After spending the past two seasons at IceWorks in Aston, Pennsylvania, the NAHL’s (North American Hockey League) Rebels are moving their operation to the Penn Ice Rink at the Class of 1923 Arena, where they made the formal announcement on Monday. It will be the organization’s third different home rink in the past four seasons after relocating from the Rio Grande Valley in 2015.

“It was a no-brainer,” team owner Marko Dundovich said. “When the opportunity presented itself, it was very easy. I think it will give the boys a better opportunity to play, get them seen and I think it’s going to continue to grow here, and our business and organization will do much better here.”

The Rebels and junior hockey simply didn’t attract a broad appeal in the Philadelphia suburbs like ownership had hoped, and as a result, attendance lagged as the team typically averaged around 125 fans a game.

“It was the first time we tried Junior A hockey here,” Dundovich said. “If we had a 300-, 400- or 500-person fan base, we would have been OK in Aston, but I think it was tough to sell a junior hockey ticket in Aston. It’s a difficult sell in a small town.”   

Conversely, hockey fans in Philadelphia haven’t had much of an alternative to the Flyers since the Phantoms left the city in 2009 for Glens Falls, New York. Rebels forward Aaron Maguyon, who stays with former Flyers captain Keith Primeau throughout the season, feels the team cannot only fill the 2,500-seat ice rink, but the players will greatly benefit from the college vibe.  

“I think it prepares us for the future and playing college hockey, for sure, so in that way, it’s like a sneak peek for what’s to come," Maguyon said. "I think it helps pull guys closer together. We have restaurants we can go to or just activities we can do in the city."

According to the league website, the NAHL set a new single-season NCAA record with 280-plus commitments, and the Rebels had 12 commit to Divison I programs.
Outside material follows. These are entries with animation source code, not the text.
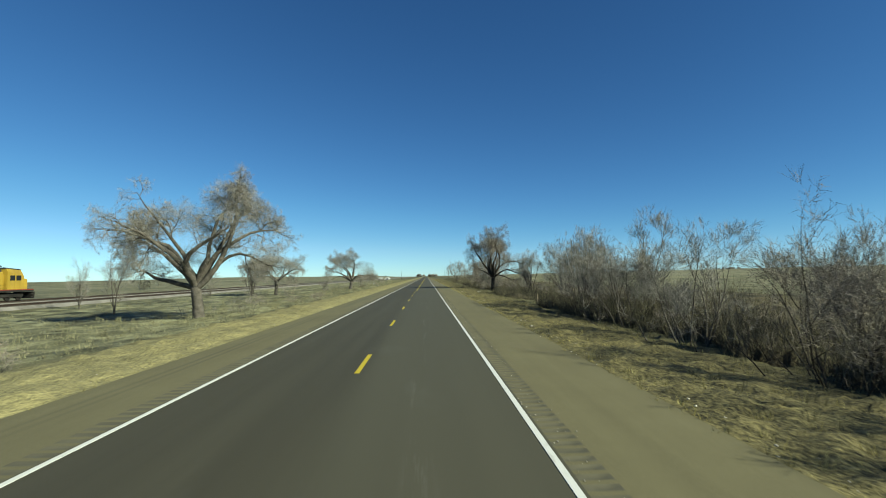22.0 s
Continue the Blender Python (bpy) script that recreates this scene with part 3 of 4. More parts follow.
def locomotive(paint, words):
    """Road diesel: low nose and cab at +y end, long hood, flared radiator at the other end."""
    loco = tagged(new("locomotive"), f"{words} diesel freight locomotive with dark grey roof", "locomotive", "locomotives of the freight train")
    mat = PAINTS[paint][1]
    part("underframe", Shape().box(-1.5, 1.5, -10.7, 10.7, 1.25, 1.62, 0.05).box(-0.2, 0.2, -11.1, 11.1, 0.8, 1.1), DARK_METAL, loco)
    hood = part("hood", Shape().box(-0.95, 0.95, -10.2, 6.2, 1.62, 4.05, 0.08), mat, loco)
    for y in np.arange(-9.6, 5.6, 1.15):
        part("hood_door", Shape().box(0.95, 0.975, y, y + 0.98, 1.8, 3.7), mat, hood)
    part("hood_roof", Shape().box(-0.9, 0.9, -6.2, 6.0, 4.05, 4.42, 0.1).box(-0.55, 0.55, -3.5, 1.5, 4.42, 4.62, 0.08), LOCO_GREY, loco)
    part("radiator", Shape().loft([[(-0.98, -10.3, 3.2), (0.98, -10.3, 3.2), (0.98, -6.2, 3.2), (-0.98, -6.2, 3.2)],
                                   [(-1.52, -10.4, 3.75), (1.52, -10.4, 3.75), (1.52, -6.1, 3.75), (-1.52, -6.1, 3.75)],
                                   [(-1.52, -10.4, 4.6), (1.52, -10.4, 4.6), (1.52, -6.1, 4.6), (-1.52, -6.1, 4.6)]]), LOCO_GREY, loco, "dark flared radiator housing")
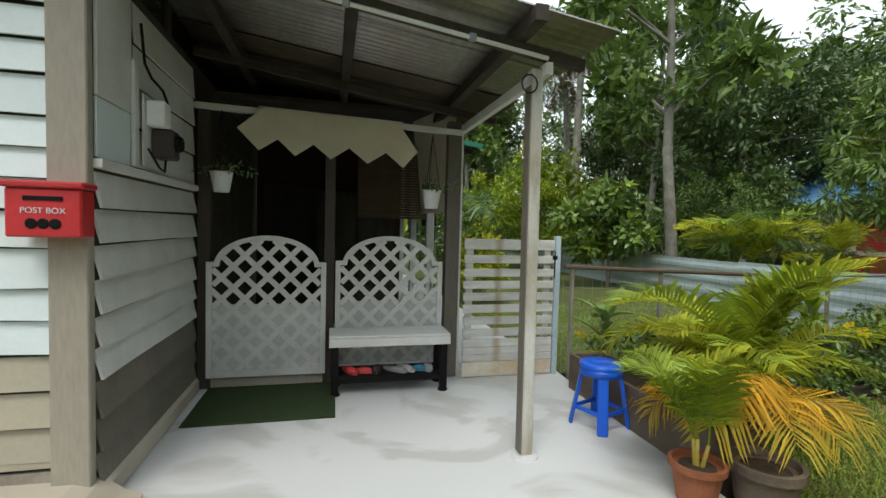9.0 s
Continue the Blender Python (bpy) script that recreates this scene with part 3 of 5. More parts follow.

Head coach Joe Coombs has built a tier-II junior hockey powerhouse over the past two years. Last season, the Rebels finished with the NAHL’s best regular-season record, advancing to the championship game of the Robertson Cup in Duluth, Minnesota, where they came up short in a 2-0 loss to the Lone Star Brahmas. 

“This is business,” Coombs said. “Let’s bring the game to the people. Over the last two years, we struggled with our attendance. I didn’t even know this place was here — UPenn hockey rink — and we couldn’t think of a better venue right here in University City to try and market our brand of hockey and bring our game to the people.”  

And who knows? You might just see a few former Flyers in the seats, as well.